Socially responsible investment industry leaders will focus considerable attention on the global financial crisis at the upcoming 19th annual SRI in the Rockies Conference.

A record 720 participants are expected to attend the conference, which will run from October 26 to 28, in Whistler, B.C.

Several of the scheduled conference sessions will feature experts discussing how socially conscious investors can help to reshape the future of the global financial system around the principles of transparency, fairness, good governance, and long-term thinking, including:

> a CEO roundtable on industry trends;

> a banking sector panel focused on sustainable global finance;

> an expert panel on the sub-prime mortgage situation;

> a discussion about how wise management of environmental, social, and governance issues can reduce risk and position companies to excel over the long term; and

> a special session that will focus specifically on the global financial crisis.

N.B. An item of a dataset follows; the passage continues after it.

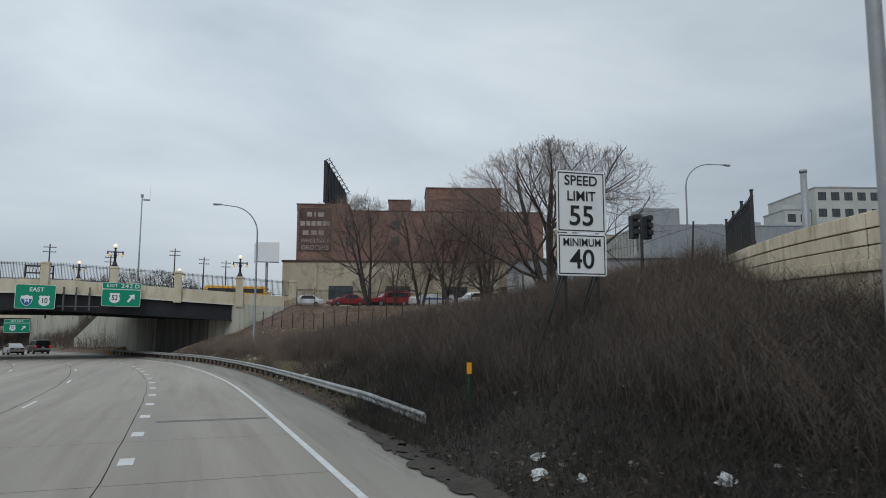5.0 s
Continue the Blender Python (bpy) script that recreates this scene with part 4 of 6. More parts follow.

“This is a unique opportunity for SRI leaders to strategize on integrating the principles of socially and environmentally responsible investing — such as responsible corporate governance — into the nation’s financial infrastructure moving forward,” says Lisa Woll, CEO of the Social Investment Forum (SIF).

The conference is a collaboration between First Affirmative Financial Network and the SIF.

“The financial crisis has put a spotlight on some of the worst practices on Wall Street, many of which socially conscious investors have worked to remedy over the years,” says George Gay, CEO of First Affirmative Financial Network and a director of the SIF. “We believe that a more socially responsible approach to investing can — and should — play a role in helping to transform the investing world.”

The conference will take place against the backdrop of an industry that continues to expand rapidly. According to the SIF’s “2007 Trends Report,” nearly one out of every nine dollars under professional management in the U.S. in 2007 was involved in SRI. From 2005-2007, SRI assets increased more than 18% while the broader universe of professionally managed assets expanded less than 3%.